§ **Exercise prompt**
From the top of the records below down to the line containing "STEM, foliage, sides=5)", reproduce every line exactly.

§ **Data shown**
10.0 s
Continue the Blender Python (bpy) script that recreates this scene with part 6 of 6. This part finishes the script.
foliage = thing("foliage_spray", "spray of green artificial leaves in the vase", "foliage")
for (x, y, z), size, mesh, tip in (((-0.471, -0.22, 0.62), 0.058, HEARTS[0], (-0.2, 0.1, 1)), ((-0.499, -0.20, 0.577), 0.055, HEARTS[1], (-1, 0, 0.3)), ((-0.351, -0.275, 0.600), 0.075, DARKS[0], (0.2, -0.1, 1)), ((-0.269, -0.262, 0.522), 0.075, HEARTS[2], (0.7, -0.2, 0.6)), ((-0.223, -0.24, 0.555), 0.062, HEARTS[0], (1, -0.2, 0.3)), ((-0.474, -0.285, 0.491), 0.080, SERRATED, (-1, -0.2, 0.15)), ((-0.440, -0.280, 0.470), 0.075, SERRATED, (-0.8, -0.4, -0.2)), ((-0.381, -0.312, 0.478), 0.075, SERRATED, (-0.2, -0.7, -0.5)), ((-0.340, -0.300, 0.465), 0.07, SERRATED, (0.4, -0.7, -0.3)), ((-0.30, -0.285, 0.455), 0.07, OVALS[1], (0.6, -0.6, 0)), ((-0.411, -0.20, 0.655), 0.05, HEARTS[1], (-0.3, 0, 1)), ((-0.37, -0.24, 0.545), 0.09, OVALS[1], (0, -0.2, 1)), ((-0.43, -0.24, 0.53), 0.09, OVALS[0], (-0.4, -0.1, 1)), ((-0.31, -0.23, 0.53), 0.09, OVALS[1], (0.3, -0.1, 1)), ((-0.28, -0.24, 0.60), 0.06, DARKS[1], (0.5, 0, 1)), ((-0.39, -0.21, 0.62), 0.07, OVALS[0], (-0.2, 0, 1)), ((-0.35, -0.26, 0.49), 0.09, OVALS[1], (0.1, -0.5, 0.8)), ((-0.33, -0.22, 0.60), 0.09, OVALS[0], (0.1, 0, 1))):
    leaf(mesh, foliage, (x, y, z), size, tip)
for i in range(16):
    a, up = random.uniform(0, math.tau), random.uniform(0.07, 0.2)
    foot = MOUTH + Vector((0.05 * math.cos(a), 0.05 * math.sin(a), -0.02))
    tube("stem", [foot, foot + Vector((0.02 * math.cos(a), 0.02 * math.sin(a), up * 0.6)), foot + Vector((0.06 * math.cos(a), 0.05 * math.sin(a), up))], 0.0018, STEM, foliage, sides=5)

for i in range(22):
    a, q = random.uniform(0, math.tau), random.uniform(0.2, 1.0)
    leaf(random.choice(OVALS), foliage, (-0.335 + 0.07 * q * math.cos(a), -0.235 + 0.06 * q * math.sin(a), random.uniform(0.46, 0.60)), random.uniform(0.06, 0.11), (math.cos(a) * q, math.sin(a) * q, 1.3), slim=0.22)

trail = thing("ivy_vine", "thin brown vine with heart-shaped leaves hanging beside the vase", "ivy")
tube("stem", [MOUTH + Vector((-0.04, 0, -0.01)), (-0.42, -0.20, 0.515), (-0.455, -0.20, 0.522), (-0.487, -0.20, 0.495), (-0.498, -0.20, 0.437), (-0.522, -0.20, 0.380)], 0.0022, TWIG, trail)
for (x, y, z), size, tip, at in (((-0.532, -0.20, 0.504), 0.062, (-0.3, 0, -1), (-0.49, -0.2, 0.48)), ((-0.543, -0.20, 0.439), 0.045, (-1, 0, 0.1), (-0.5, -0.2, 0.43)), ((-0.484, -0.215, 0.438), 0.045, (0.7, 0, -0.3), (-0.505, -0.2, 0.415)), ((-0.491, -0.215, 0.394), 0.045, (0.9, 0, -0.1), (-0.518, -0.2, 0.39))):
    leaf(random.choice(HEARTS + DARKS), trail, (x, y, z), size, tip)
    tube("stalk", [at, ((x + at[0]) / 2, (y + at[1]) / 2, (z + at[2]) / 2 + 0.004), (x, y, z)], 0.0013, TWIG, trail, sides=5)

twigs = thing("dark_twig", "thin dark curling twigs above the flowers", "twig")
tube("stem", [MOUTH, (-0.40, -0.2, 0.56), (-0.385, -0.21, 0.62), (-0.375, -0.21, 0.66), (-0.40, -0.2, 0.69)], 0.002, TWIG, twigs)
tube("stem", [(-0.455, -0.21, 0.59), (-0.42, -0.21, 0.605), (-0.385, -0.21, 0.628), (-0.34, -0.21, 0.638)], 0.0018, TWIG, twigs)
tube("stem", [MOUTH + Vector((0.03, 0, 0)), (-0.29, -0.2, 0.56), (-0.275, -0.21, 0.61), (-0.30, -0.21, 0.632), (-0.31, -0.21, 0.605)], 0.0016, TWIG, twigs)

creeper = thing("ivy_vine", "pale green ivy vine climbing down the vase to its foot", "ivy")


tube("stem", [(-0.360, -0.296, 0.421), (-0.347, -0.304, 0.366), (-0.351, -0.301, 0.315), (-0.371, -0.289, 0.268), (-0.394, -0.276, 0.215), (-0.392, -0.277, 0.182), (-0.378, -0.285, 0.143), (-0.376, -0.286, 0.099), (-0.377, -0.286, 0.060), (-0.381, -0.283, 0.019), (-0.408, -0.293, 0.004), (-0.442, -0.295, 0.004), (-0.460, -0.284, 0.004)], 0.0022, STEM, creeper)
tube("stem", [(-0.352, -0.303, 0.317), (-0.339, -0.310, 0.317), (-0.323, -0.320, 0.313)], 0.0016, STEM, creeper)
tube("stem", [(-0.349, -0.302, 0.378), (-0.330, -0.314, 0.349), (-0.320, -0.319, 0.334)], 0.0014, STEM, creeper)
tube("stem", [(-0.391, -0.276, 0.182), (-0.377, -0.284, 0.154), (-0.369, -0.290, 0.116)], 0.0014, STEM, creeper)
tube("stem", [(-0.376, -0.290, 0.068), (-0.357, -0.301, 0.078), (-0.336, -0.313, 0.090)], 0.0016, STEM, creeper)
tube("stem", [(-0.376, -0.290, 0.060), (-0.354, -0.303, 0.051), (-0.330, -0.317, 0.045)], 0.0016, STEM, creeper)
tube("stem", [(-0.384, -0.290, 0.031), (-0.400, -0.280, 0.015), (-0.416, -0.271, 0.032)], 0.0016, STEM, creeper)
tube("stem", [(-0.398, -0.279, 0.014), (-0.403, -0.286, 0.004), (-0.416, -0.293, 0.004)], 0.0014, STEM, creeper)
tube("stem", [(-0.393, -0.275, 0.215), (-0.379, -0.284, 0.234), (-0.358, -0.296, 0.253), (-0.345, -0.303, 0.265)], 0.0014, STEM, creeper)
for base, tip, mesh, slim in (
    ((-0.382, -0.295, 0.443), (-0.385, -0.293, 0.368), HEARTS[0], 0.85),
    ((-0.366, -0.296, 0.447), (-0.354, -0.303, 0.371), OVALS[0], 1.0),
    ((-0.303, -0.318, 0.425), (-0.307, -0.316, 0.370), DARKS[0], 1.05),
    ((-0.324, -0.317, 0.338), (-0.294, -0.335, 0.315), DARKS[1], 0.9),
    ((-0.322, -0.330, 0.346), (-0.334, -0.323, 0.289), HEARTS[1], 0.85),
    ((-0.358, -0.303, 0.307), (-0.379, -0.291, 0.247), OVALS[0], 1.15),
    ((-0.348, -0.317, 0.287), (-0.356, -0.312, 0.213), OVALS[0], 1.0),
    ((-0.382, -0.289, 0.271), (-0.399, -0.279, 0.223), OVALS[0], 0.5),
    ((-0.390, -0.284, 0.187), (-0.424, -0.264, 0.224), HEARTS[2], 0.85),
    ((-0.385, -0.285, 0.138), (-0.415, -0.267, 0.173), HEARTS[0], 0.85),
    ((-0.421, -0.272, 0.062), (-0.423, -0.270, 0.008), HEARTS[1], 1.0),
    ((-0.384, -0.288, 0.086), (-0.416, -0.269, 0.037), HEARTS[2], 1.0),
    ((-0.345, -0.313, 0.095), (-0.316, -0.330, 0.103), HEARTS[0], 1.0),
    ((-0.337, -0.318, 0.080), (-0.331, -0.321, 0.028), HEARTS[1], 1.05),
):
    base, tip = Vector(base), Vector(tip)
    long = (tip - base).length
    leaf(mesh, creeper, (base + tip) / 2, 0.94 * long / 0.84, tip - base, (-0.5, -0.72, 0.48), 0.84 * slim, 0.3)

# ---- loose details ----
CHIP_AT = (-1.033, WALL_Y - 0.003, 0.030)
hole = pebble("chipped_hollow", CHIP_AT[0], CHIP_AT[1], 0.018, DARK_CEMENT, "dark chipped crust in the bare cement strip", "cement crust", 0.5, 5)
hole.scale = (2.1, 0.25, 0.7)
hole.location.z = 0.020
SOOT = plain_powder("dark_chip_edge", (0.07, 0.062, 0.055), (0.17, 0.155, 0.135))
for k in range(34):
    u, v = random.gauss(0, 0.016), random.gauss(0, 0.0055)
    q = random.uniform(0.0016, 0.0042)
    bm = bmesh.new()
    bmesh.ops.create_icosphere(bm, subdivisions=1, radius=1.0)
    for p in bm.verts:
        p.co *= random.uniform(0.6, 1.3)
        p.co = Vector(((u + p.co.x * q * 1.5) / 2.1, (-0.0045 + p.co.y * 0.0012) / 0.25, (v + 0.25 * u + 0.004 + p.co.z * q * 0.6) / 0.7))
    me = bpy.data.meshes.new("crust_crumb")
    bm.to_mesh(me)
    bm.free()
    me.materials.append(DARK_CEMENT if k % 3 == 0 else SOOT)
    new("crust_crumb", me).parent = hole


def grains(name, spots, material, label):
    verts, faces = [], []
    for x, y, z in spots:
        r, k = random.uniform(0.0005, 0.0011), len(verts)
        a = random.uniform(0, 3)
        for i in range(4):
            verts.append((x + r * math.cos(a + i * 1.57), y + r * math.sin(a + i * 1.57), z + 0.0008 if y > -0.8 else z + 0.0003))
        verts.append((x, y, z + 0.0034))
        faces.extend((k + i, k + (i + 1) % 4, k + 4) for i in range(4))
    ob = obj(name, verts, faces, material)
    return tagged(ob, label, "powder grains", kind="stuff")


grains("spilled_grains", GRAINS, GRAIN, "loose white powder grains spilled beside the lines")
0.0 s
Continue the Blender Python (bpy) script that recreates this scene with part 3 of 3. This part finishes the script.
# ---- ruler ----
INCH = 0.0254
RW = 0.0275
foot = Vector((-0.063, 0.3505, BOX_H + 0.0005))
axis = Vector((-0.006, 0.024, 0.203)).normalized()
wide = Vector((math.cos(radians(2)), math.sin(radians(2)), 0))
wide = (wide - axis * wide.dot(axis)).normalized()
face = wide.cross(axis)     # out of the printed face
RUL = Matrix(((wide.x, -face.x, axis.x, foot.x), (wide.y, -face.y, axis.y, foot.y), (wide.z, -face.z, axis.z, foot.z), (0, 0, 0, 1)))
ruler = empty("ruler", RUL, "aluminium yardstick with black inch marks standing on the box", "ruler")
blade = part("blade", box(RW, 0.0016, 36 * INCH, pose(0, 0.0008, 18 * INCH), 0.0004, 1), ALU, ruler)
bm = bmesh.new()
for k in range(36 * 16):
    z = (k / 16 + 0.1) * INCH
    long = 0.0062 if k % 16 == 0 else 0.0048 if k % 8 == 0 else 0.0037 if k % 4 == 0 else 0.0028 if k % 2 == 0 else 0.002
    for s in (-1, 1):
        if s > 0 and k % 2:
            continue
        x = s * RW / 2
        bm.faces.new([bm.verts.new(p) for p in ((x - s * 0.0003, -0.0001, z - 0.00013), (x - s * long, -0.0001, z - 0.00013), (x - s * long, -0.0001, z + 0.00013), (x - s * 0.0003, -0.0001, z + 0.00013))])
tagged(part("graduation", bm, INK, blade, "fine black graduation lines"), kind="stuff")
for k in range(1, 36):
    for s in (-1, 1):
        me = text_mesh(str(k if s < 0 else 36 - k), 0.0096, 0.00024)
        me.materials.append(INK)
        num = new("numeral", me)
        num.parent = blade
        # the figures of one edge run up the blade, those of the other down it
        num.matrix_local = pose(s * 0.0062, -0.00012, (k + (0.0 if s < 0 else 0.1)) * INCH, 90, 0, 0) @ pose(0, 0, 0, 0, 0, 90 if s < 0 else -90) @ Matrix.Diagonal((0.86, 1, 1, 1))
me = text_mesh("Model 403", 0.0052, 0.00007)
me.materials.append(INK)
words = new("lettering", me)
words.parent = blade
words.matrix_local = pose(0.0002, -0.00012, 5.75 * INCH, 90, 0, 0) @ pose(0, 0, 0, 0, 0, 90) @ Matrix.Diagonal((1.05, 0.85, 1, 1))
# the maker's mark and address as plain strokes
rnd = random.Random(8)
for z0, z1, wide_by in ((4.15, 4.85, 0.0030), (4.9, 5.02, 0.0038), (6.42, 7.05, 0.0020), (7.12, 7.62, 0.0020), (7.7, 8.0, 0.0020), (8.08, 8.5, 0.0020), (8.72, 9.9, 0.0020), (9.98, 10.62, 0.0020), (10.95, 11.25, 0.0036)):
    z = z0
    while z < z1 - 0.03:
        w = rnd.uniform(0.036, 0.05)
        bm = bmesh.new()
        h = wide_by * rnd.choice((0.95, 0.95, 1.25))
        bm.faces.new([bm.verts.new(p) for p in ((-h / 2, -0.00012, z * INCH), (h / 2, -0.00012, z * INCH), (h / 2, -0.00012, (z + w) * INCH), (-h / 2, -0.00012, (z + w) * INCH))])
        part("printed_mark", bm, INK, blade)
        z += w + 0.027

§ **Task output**
10.0 s
Continue the Blender Python (bpy) script that recreates this scene with part 6 of 6. This part finishes the script.
foliage = thing("foliage_spray", "spray of green artificial leaves in the vase", "foliage")
for (x, y, z), size, mesh, tip in (((-0.471, -0.22, 0.62), 0.058, HEARTS[0], (-0.2, 0.1, 1)), ((-0.499, -0.20, 0.577), 0.055, HEARTS[1], (-1, 0, 0.3)), ((-0.351, -0.275, 0.600), 0.075, DARKS[0], (0.2, -0.1, 1)), ((-0.269, -0.262, 0.522), 0.075, HEARTS[2], (0.7, -0.2, 0.6)), ((-0.223, -0.24, 0.555), 0.062, HEARTS[0], (1, -0.2, 0.3)), ((-0.474, -0.285, 0.491), 0.080, SERRATED, (-1, -0.2, 0.15)), ((-0.440, -0.280, 0.470), 0.075, SERRATED, (-0.8, -0.4, -0.2)), ((-0.381, -0.312, 0.478), 0.075, SERRATED, (-0.2, -0.7, -0.5)), ((-0.340, -0.300, 0.465), 0.07, SERRATED, (0.4, -0.7, -0.3)), ((-0.30, -0.285, 0.455), 0.07, OVALS[1], (0.6, -0.6, 0)), ((-0.411, -0.20, 0.655), 0.05, HEARTS[1], (-0.3, 0, 1)), ((-0.37, -0.24, 0.545), 0.09, OVALS[1], (0, -0.2, 1)), ((-0.43, -0.24, 0.53), 0.09, OVALS[0], (-0.4, -0.1, 1)), ((-0.31, -0.23, 0.53), 0.09, OVALS[1], (0.3, -0.1, 1)), ((-0.28, -0.24, 0.60), 0.06, DARKS[1], (0.5, 0, 1)), ((-0.39, -0.21, 0.62), 0.07, OVALS[0], (-0.2, 0, 1)), ((-0.35, -0.26, 0.49), 0.09, OVALS[1], (0.1, -0.5, 0.8)), ((-0.33, -0.22, 0.60), 0.09, OVALS[0], (0.1, 0, 1))):
    leaf(mesh, foliage, (x, y, z), size, tip)
for i in range(16):
    a, up = random.uniform(0, math.tau), random.uniform(0.07, 0.2)
    foot = MOUTH + Vector((0.05 * math.cos(a), 0.05 * math.sin(a), -0.02))
    tube("stem", [foot, foot + Vector((0.02 * math.cos(a), 0.02 * math.sin(a), up * 0.6)), foot + Vector((0.06 * math.cos(a), 0.05 * math.sin(a), up))], 0.0018, STEM, foliage, sides=5)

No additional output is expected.